Now I know how Steve Wozniak and the other 1970s computer pioneers felt when they only had a few kilobytes of memory to code with. That’s pretty much the same issue I faced with Android Auto in 2021!
After developing Apple CarPlay connectivity last year, we had to also offer Android Auto to our users. But the Navigation category was opened to third party developers by Google only recently. For the time being they only have limited maneuvering room on the platform and need to make careful choices.
My understanding is these limitations are there because Google wants to proceed slowly in this new category, and also for reasons of safety behind the wheel. You can’t just go developing whatever you want for the screen in a vehicle. Their reasoning is probably of a legal and regulatory nature as much as technical and commercial.
Whatever the reasons, it presents us with quite the challenge.
For instance, while Apple CarPlay lets us refresh the list of closest charging stations in real time, Android only lets us display a static list.

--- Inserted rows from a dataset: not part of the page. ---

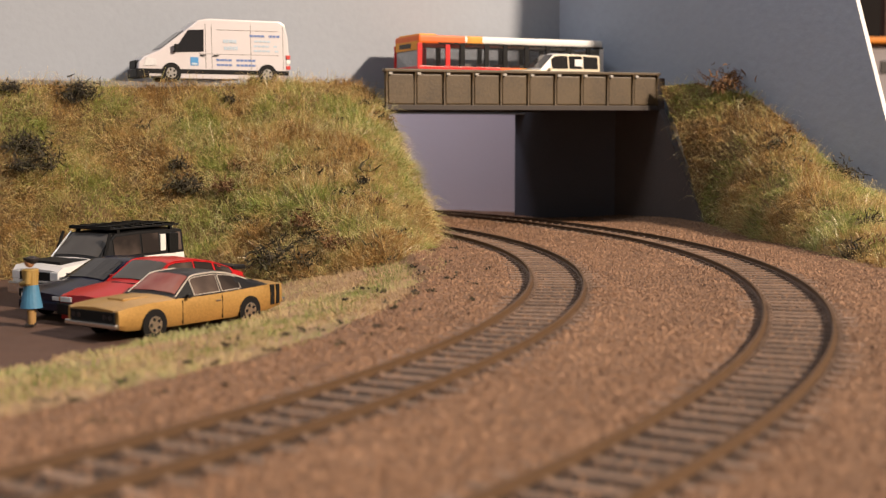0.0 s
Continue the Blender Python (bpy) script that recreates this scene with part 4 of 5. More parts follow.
def pane(corners, thick=0.12):
    """A thin pane on four or more corners."""
    c = [Vector(p) for p in corners]
    n = (c[1] - c[0]).cross(c[-1] - c[0]).normalized() * thick
    bm = bmesh.new()
    a = [bm.verts.new(p - n) for p in c]
    b = [bm.verts.new(p + n) for p in c]
    bm.faces.new(a[::-1])
    bm.faces.new(b)
    for i in range(len(c)):
        bm.faces.new((a[i], a[(i + 1) % len(c)], b[(i + 1) % len(c)], b[i]))
    bmesh.ops.recalc_face_normals(bm, faces=bm.faces[:])
    return bm


def strip(low, high, lift):
    """A thin sheet between two rows of points, thickened outwards by lift."""
    bm = bmesh.new()
    d = Vector(lift)
    rows = [[bm.verts.new(Vector(p)) for p in low], [bm.verts.new(Vector(p)) for p in high], [bm.verts.new(Vector(p) + d) for p in high], [bm.verts.new(Vector(p) + d) for p in low]]
    n = len(low)
    for a, b in zip(rows, rows[1:] + rows[:1]):
        for k in range(n - 1):
            bm.faces.new((a[k], a[k + 1], b[k + 1], b[k]))
    for k in (0, n - 1):
        bm.faces.new([r[k] for r in rows])
    bmesh.ops.recalc_face_normals(bm, faces=bm.faces[:])
    return bm


def lerp(p, q, t):
    return tuple(a + (b - a) * t for a, b in zip(p, q))


def road_wheel(parent, x, y, r, w, rim):
    s = 1 if y > 0 else -1
    t = part("wheel", bm_cyl((x, y - s * w, r), (x, y, r), r, 28, bevel=0.25), M_tyre, parent, "black tyre")
    bm = bm_cyl((x, y - s * 0.2, r), (x, y + s * 0.14, r), r * 0.62, 20, bevel=0.08)
    h = part("rim", bm, rim, t)
    for k in range(5):
        a = 2 * math.pi * k / 5
        q = (x + r * 0.4 * math.cos(a), y + s * 0.16, r + r * 0.4 * math.sin(a))
        part("spoke_gap", bm_cyl((q[0], y, q[2]), (q[0], y + s * 0.2, q[2]), r * 0.13, 8), M_trim, h)
    return t


def shell(car, stations, cabin, roof_mat, cabin_mat, paint):
    """A car body skinned over stations of (x, floor, belt, roof, half-width, roof half-width)."""
    bm = bmesh.new()
    rings = []
    for x, lo, hi, top, w, wr in stations:
        h = hi - lo
        half = [(w * 0.90, lo), (w * 0.985, lo + h * 0.2), (w, lo + h * 0.62), (w * 0.965, hi), (wr, top - 0.35), (wr * 0.72, top + 0.1), (0, top + 0.4)]
        rings.append([bm.verts.new((x, y, z)) for y, z in half + [(-y, z) for y, z in half[-2::-1]]])
    n = len(rings[0])
    for i, (a, b) in enumerate(zip(rings[:-1], rings[1:])):
        mid = (stations[i][0] + stations[i + 1][0]) / 2
        for k in range(n):
            f = bm.faces.new((a[k], b[k], b[(k + 1) % n], a[(k + 1) % n]))
            f.smooth = True
            if cabin[0] < mid < cabin[1]:
                f.material_index = 1 if k in (4, 5, 6, 7) else (2 if k in (3, 8) else 0)
    bm.faces.new(rings[0][::-1])
    bm.faces.new(rings[-1])
    bmesh.ops.recalc_face_normals(bm, faces=bm.faces[:])
    for e in bm.edges:
        if len(e.link_faces) == 2 and e.calc_face_angle(0) > 0.62:
            e.smooth = False
    body = part("body", bm, paint, car)
    body.data.materials.append(roof_mat)
    body.data.materials.append(cabin_mat)
    return body


def skin_at(stations, x):
    """The belt and roof edge of the flank at a place along the car."""
    cols = [np.interp(x, [q[0] for q in stations], [q[c] for q in stations]) for c in range(1, 6)]
    return (x, cols[3] * 0.965, cols[1]), (x, cols[4], cols[2] - 0.35)


def saloon(name, label, stations, cabin, windows, screen, rear_screen, paint, roof_mat, cabin_mat, wheels, wheel_r, glass_f, glass_s, rim, at, trim=None, doors=()):
    """A parked model car: a smooth body, flank windows and screens set on its skin."""
    car = thing(name, label, "car", "parked model cars", at=at)
    body = shell(car, stations, cabin, roof_mat, cabin_mat, paint)
    W = max(q[4] for q in stations)
    for s in (-1, 1):
        for a, b in windows:
            xs = [a] + [q[0] for q in stations if a < q[0] < b] + [b]
            low, high = [], []
            for x in xs:
                lo, hi = skin_at(stations, x)
                low.append(lerp(lo, hi, 0.10))
                high.append(lerp(lo, hi, 0.90))
            low, high = ([(x, s * (y + 0.12), z) for x, y, z in row] for row in (low, high))
            pw = part("side_window", strip(low, high, (0, s * 0.12, 0.04)), glass_s, body)
            if trim:
                ring = low + high[::-1]
                part("window_frame", bm_tube(ring + ring[:1], 0.16, 5), trim, pw, "bright window frame")
    for ends, mat in ((screen, glass_f), (rear_screen, M_car_glass)):
        if ends is None:
            continue
        rows = []
        for x in ends:
            hi = skin_at(stations, x)[1]
            wr, z = hi[1], hi[2] + 0.35
            rows.append([(x, f * wr, z + dz + 0.12) for f, dz in ((0.93, -0.24), (0.72, 0.1), (0.0, 0.4), (-0.72, 0.1), (-0.93, -0.24))])
        part("windscreen", strip(rows[0], rows[1], (0, 0, 0.14)), mat, body)
    for x in wheels:
        for s in (-1, 1):
            arch = bm_cyl((x, s * (W - 0.9), wheel_r), (x, s * (W + 0.06), wheel_r), wheel_r * 1.12, 24)
            part("wheel_arch", arch, M_trim, body, "dark wheel arch")
            road_wheel(car, x, s * (W + 0.12), wheel_r, 2.4, rim)
    for s in (-1, 1):
        for x in doors:
            lo, hi = skin_at(stations, x)
            part("door_gap", bm_box(x - 0.08, x + 0.08, *flank(s, W, 0.4, 0.05), 3.2, lo[2] - 0.6), M_trim, body)
        lo, hi = skin_at(stations, doors[0])
        part("door_handle", bm_box(doors[0] + 0.8, doors[0] + 3.0, *flank(s, W, 0.3, 0.3), lo[2] - 2.3, lo[2] - 1.8, 0.1), M_chrome, body)
        part("mirror", bm_box(doors[-1] - 2.4, doors[-1] - 1.0, *flank(s, (W + 0.9), 0.8, 0.5), lo[2] - 0.1, lo[2] + 1.1, 0.2), cabin_mat, body)
    return car, body, body, W


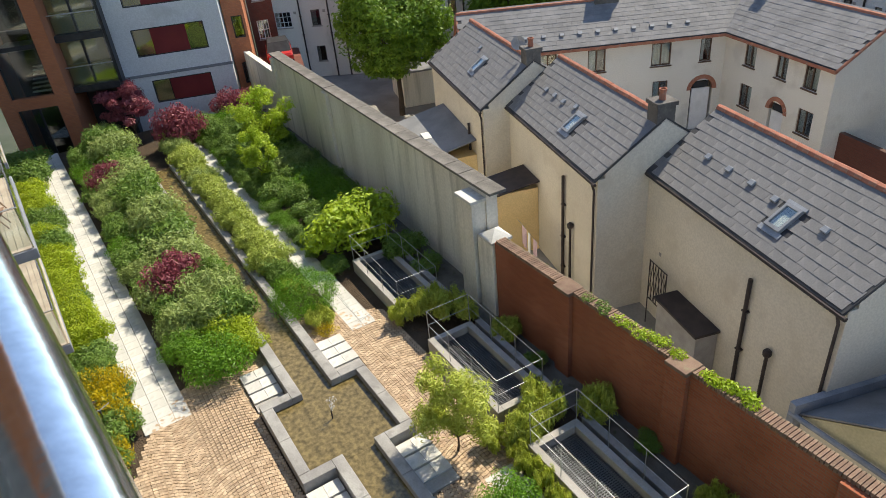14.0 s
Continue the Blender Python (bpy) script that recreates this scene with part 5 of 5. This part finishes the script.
def plant(kind, a, b, sx=1.0, sy=None, sz=None, m=G_FRAME, z=-0.02):
    k = 1.06 if kind in ("bush", "grey") else 1.1
    sx, sy, sz = sx * k * prng.uniform(0.92, 1.1), (sy or sx) * k, (sz or sx) * k * prng.uniform(0.85, 1.1)
    name, label = NAMES[kind]
    variant = prng.randrange(3)
    me = plant_mesh(kind, variant)
    p = thing(name, label, "bamboo" if kind == "bamboo" else "shrub", m @ pose(a, b, z, 0, 0, prng.uniform(0, 360)) @ Matrix.Diagonal((sx, sy or sx, sz or sx, 1)), "garden " + kind + " plants")
    f = link_mesh("foliage", me, p)
    link_mesh("stem", PLANT_MESHES[(kind, variant), "stem"], p)
    return p


# hedges and flowers between the building and its path
for a, b, s in ((-35.0, -1.6, 1.1), (-33.8, -1.55, 1.15), (-32.9, -1.5, 1.0), (-29.4, -1.5, 1.0), (-27.4, -1.5, 1.05), (-26.3, -1.45, 1.1), (-25.2, -1.45, 1.1), (-24.2, -1.5, 1.0), (-22.6, -1.3, 1.05), (-21.6, -1.25, 1.1), (-20.8, -1.3, 0.9)):
    plant("box", a, b, s, s * 0.78, s * 1.15)
for a, b, s in ((-31.5, -1.3, 0.95), (-30.5, -1.3, 0.9), (-28.5, -1.3, 0.95), (-23.4, -1.2, 0.75), (-19.9, -1.2, 0.85), (-19.0, -1.4, 0.9), (-37.0, -1.4, 1.2), (-39.5, -1.5, 1.3), (-16.2, -1.2, 0.8), (-15.4, -1.8, 0.8), (-13.6, -2.0, 0.8)):
    plant("bush", a, b, s)
for a, b, s in ((-31.2, -0.95, 0.8), (-30.4, -0.95, 0.7), (-35.9, 1.5, 0.8)):
    plant("white", a, b, s, s, s * 1.3)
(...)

That’s not ideal for an app that’s supposed to tell us where we should stop when we’re actually in transit. Only once the user is stopped can they access the menu and refresh the list.
Six is the magic number
Navigation apps must be built on one of seven models Google has suggested. The amount of transmitted data is also capped. We’ve had to make some tough choices, but the end result is still a pretty handy tool for EV drivers.
We stuck to the essentials, providing drivers with either the six closest stations (frozen from the last time they looked at it, that is), the person’s six favourite stations, or the last six stations visited. See a pattern here? Evidently 6 is the magic number with Android Auto – that’s the extent of its generosity in terms of real estate.
Google Maps and Waze, Google apps available on Android Auto, have visibly fewer constraints. But they’ve been in use for quite a while and, once again, Google has its reasons for limiting what we can do with them.
Finally, AXSO’s now had Android Auto since April 2021, and we’ll continue to expand on the work we started. Lots of navigation app suppliers, including some well-known names, are still telling their users that their services cannot be used with Android Auto. We’ve demonstrated that it is possible; you just have to make sure the product delivers a certain minimum value despite the sacrifices.